交通事故により車椅子生活を余儀なくされることになった実在の漫画家ジョン・キャラハンに焦点を当てたヒューマンドラマ。
幼時に母親に捨てられたトラウマに苦しめられ、それから逃れるためにかアルコールに走り、周囲に辛く当り散らす皮肉屋として荒んだ生活に溺れる男をホアキン・フェニックスが好演している。ほとんど一人芝居に近いその作り込んだ演技はこの後の「ジョーカー」に繋がるパフォーマンスだと思う。
禁酒会に参加しても周囲とうまく調和をとることができないジョン。そんな彼が禁酒会のリーダー的存在ドニー(ジョナ・ヒル)のアドバイスで自らを解き放っていくくだりがなかなか感動的に描かれていた。

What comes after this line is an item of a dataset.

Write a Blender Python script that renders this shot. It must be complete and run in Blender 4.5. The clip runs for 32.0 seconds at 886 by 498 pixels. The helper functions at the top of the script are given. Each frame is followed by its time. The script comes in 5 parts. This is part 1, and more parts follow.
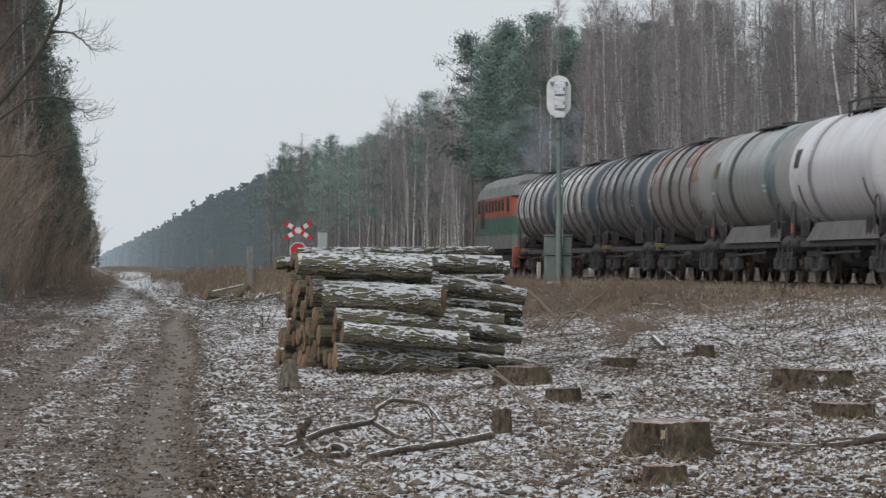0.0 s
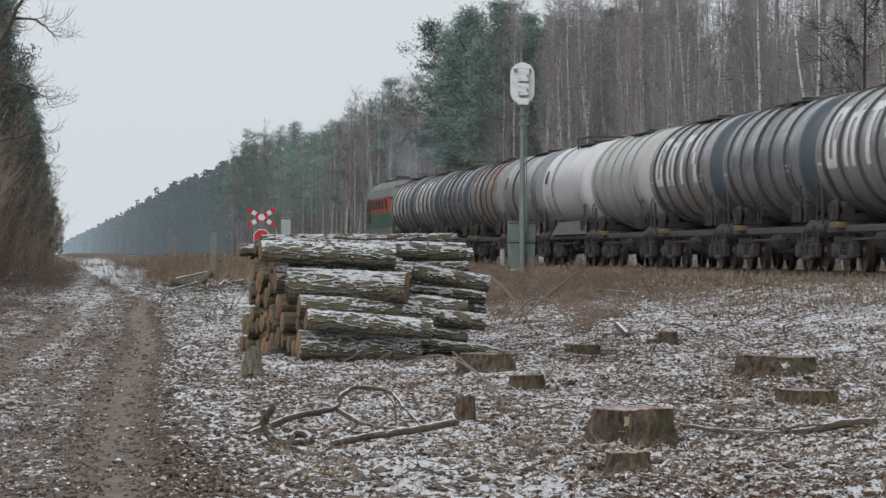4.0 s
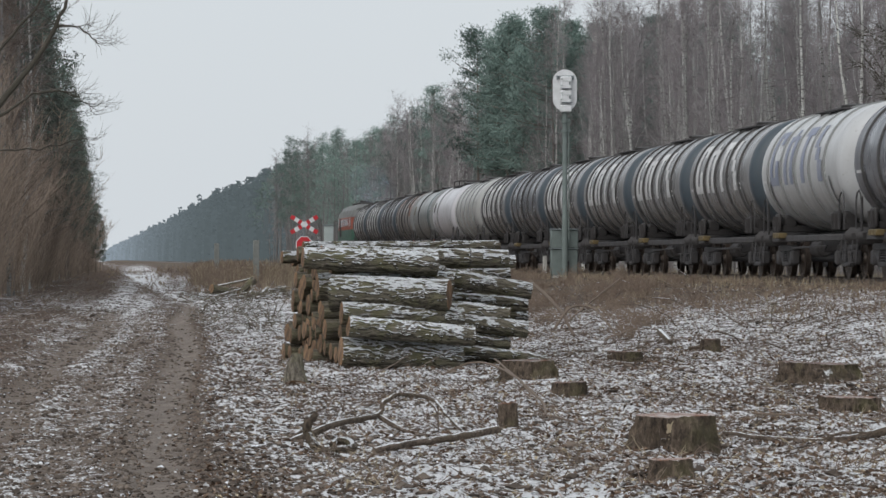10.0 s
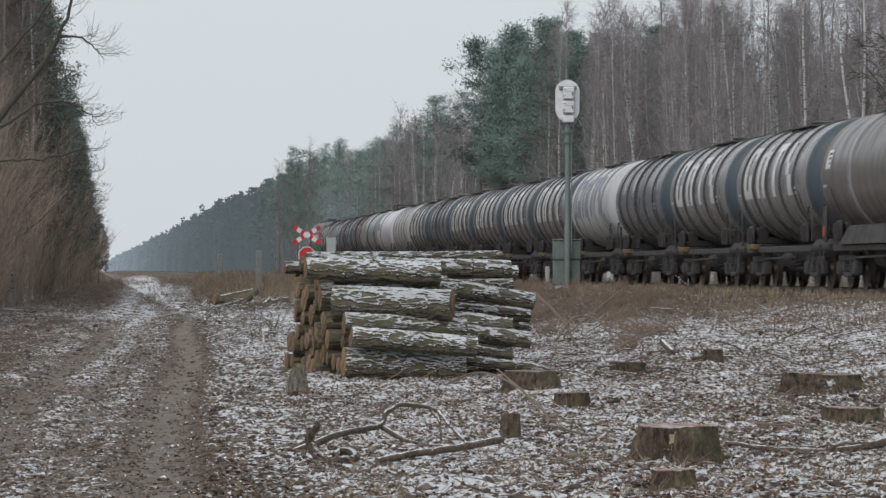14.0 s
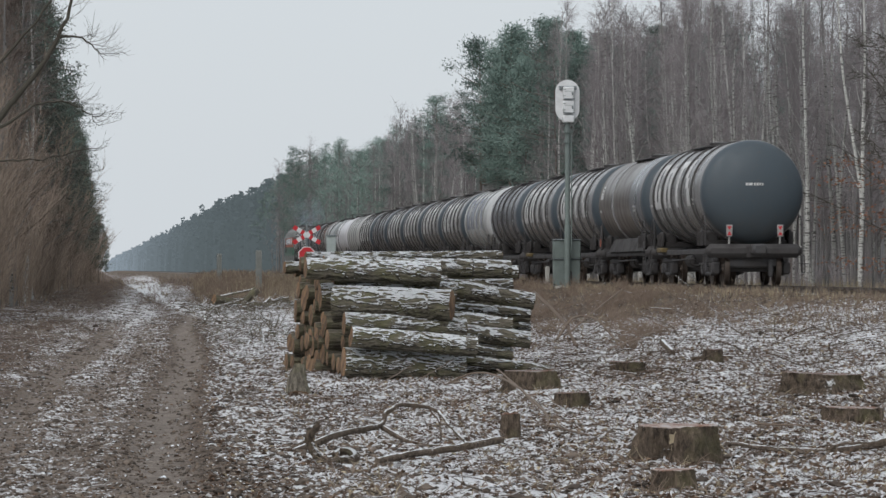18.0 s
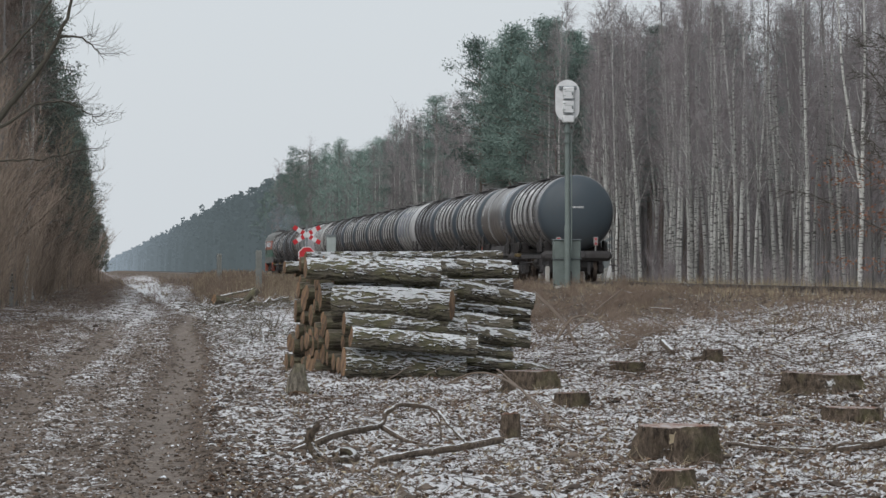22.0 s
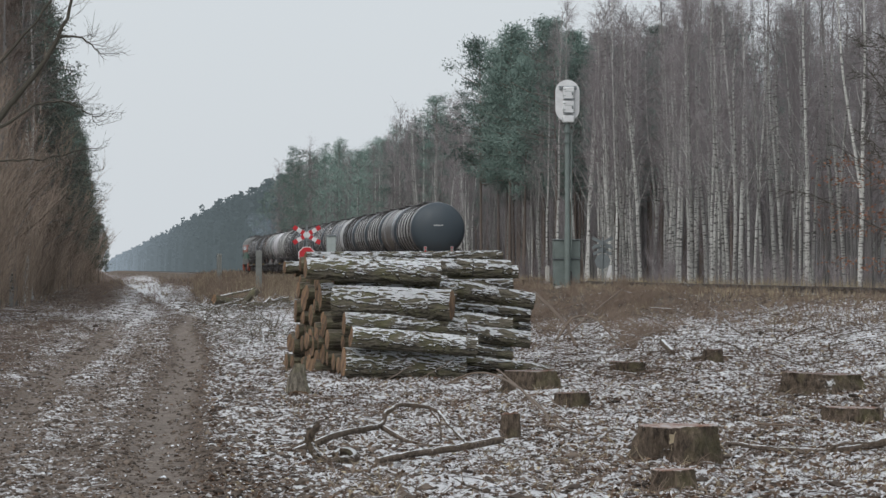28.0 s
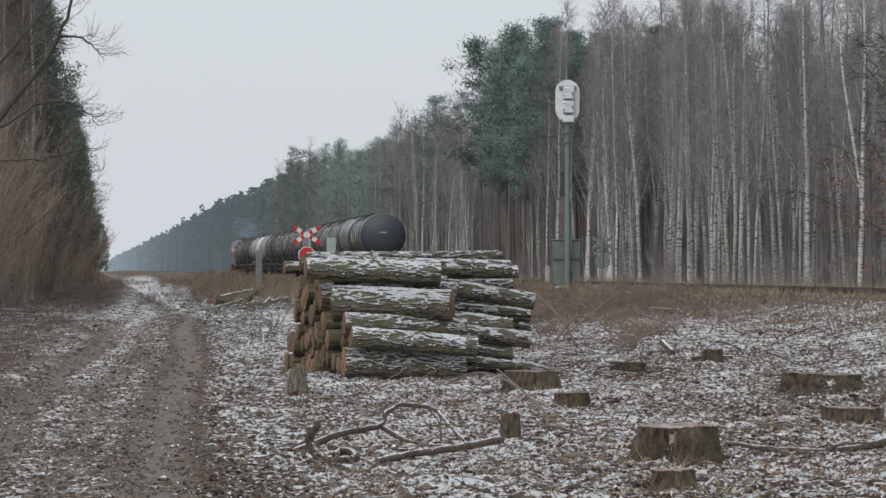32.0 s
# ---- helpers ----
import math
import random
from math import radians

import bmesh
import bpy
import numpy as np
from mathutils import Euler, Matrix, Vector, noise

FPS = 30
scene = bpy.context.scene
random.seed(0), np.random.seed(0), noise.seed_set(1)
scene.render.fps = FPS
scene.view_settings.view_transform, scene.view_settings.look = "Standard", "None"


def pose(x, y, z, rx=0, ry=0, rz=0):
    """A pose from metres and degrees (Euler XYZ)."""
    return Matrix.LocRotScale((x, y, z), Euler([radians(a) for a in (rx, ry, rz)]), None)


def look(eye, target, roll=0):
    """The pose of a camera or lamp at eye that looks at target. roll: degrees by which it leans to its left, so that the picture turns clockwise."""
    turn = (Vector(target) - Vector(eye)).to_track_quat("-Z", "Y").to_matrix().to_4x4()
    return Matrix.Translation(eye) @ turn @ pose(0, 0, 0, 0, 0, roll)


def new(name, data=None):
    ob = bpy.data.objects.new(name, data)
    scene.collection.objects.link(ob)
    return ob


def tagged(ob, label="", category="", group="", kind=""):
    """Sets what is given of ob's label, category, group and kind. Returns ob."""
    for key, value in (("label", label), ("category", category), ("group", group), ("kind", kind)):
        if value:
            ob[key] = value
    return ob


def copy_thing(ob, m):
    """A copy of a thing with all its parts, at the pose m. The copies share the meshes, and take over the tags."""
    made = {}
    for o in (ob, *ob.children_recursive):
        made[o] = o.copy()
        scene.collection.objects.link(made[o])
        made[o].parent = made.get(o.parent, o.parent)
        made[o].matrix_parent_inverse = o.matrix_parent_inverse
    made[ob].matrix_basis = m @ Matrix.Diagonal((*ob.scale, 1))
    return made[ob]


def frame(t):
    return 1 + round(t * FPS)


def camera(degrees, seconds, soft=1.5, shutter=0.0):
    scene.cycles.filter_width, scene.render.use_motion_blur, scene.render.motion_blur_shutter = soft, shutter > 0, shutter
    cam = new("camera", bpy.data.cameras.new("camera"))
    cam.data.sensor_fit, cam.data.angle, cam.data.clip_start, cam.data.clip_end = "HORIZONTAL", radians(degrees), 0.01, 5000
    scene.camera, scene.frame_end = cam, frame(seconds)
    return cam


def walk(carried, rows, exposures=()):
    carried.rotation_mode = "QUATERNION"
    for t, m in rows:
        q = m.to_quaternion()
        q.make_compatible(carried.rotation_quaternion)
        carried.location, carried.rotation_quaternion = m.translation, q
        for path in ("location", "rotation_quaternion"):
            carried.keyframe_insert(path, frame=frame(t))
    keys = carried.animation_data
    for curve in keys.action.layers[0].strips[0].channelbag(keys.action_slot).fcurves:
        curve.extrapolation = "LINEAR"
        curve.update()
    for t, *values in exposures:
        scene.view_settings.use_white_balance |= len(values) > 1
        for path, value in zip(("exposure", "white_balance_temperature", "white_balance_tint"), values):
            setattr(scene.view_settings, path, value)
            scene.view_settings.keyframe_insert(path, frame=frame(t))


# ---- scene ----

いや何か特別なことをするわけではない。不幸のすべてを周りのせいにしていた自分の考えを改めるだけだ。それまで迷惑をかけた人々に謝罪してまわるジョン。謝罪を重ねるごとに顔から憑き物が落ちていくように表情が柔和になっていく。最後に自分を捨てた母とそんな母を呪った自分自身に許しを与える。まるで宗教的な行為にも見えるけど、実は誰にでもできるこの謝罪というシンプルな行為が人を変える。このへんの演出・演技がともにたくみであり説得力があった。
彼が周囲に撒き散らしていた皮肉や毒は自身の漫画の中で吐き出す。その作品は賛否両論だけれど、心優しいパートナー(ルーニー・マーラー)を得た彼の表情からはかつてのような鬱屈は消えている。魂が救済されるまでを描いたドラマ。